WORK INSTRUCTIONS
Report the count of lines where the string "scene" appears, and nothing else.

EXERCISE MATERIAL
---
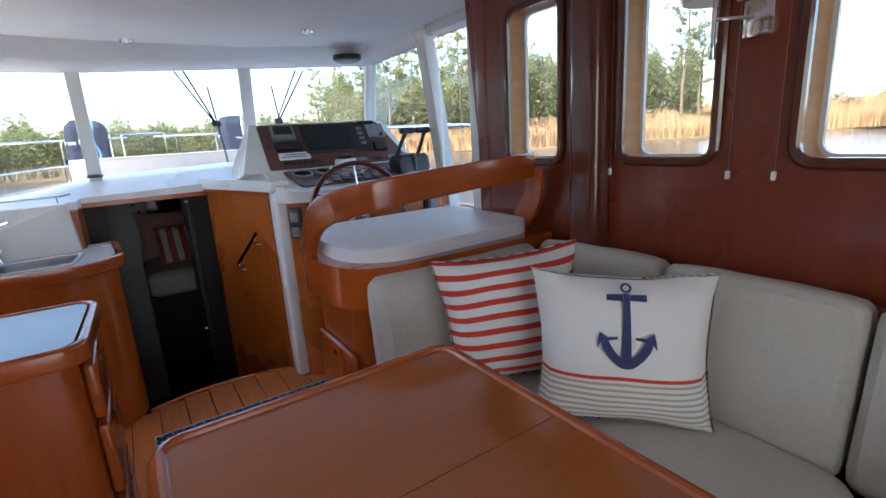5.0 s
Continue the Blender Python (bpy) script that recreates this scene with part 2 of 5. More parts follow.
---
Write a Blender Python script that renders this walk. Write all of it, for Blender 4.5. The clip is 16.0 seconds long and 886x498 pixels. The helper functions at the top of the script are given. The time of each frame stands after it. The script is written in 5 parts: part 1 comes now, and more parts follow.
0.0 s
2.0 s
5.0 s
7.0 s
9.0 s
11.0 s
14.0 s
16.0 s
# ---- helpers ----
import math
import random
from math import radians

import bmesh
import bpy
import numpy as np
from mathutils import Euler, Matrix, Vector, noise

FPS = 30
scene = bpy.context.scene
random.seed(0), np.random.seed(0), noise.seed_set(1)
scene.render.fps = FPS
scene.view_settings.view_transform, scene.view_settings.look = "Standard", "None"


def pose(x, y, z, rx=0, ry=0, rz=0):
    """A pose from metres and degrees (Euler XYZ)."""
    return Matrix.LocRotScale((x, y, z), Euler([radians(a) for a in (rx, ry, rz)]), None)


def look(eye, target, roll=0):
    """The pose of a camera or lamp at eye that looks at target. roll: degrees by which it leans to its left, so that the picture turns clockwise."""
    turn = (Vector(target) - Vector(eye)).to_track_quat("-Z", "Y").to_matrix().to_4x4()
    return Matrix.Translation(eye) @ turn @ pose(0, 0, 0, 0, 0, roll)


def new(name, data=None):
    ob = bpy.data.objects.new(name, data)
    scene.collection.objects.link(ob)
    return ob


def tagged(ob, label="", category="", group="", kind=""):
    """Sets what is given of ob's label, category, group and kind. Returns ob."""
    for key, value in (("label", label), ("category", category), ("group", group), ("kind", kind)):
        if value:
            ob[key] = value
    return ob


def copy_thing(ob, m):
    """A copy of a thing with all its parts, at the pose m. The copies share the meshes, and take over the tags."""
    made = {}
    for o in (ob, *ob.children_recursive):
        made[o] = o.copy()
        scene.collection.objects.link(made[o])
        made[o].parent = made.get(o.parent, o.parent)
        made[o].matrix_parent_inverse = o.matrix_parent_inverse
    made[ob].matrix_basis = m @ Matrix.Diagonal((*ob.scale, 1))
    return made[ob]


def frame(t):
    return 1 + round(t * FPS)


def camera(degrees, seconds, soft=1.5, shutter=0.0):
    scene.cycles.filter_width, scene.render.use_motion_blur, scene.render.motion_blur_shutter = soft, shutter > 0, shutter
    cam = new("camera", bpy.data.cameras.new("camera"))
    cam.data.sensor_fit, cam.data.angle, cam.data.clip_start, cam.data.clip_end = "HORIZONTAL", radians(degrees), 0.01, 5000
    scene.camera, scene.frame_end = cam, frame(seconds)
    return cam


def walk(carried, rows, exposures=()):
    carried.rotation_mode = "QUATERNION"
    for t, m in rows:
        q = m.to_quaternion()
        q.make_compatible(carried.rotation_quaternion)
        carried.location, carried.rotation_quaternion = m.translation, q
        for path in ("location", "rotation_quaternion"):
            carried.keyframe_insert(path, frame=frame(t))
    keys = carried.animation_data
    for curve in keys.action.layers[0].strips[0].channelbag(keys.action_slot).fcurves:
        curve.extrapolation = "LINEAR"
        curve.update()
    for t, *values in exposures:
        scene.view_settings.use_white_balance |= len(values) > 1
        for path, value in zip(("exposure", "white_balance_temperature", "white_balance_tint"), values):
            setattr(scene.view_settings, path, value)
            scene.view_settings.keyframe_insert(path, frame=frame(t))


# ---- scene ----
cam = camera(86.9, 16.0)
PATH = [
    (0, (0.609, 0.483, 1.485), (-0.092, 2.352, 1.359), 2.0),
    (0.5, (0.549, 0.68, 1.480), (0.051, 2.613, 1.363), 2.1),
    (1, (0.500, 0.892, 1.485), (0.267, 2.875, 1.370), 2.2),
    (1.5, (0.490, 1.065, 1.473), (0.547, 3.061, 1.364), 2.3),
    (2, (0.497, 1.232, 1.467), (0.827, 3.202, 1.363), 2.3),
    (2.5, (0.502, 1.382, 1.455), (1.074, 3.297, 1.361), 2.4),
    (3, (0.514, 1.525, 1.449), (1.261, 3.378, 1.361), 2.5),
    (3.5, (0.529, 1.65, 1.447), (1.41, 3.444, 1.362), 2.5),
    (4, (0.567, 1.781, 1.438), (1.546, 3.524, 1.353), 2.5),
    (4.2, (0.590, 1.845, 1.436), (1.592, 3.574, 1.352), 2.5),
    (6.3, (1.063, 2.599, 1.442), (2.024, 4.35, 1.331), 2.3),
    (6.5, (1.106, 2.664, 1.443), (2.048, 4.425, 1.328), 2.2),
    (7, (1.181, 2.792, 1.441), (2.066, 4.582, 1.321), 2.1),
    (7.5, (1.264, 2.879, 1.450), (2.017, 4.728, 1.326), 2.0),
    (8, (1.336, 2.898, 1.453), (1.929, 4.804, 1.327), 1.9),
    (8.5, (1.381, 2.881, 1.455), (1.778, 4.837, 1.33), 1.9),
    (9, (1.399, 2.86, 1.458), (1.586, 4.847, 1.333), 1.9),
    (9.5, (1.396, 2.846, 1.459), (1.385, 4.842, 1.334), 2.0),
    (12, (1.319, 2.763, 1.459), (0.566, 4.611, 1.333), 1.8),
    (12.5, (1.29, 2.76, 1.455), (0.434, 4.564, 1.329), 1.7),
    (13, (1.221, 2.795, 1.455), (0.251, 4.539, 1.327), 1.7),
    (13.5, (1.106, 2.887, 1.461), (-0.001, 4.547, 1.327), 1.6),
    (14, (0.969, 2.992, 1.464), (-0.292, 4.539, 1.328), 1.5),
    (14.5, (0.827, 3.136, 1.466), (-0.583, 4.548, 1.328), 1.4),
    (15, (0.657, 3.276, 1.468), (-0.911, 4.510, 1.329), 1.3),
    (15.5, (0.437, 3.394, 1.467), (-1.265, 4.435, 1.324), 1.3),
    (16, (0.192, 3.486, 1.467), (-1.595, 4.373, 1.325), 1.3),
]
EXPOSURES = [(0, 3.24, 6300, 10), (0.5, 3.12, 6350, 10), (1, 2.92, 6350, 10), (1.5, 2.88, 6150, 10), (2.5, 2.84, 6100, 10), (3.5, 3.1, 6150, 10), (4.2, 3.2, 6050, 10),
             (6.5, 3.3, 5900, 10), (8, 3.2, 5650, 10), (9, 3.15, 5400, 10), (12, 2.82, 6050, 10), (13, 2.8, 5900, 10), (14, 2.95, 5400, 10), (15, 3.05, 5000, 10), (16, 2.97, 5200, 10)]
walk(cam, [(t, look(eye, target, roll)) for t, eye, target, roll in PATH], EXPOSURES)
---
SOLUTION BELOW
12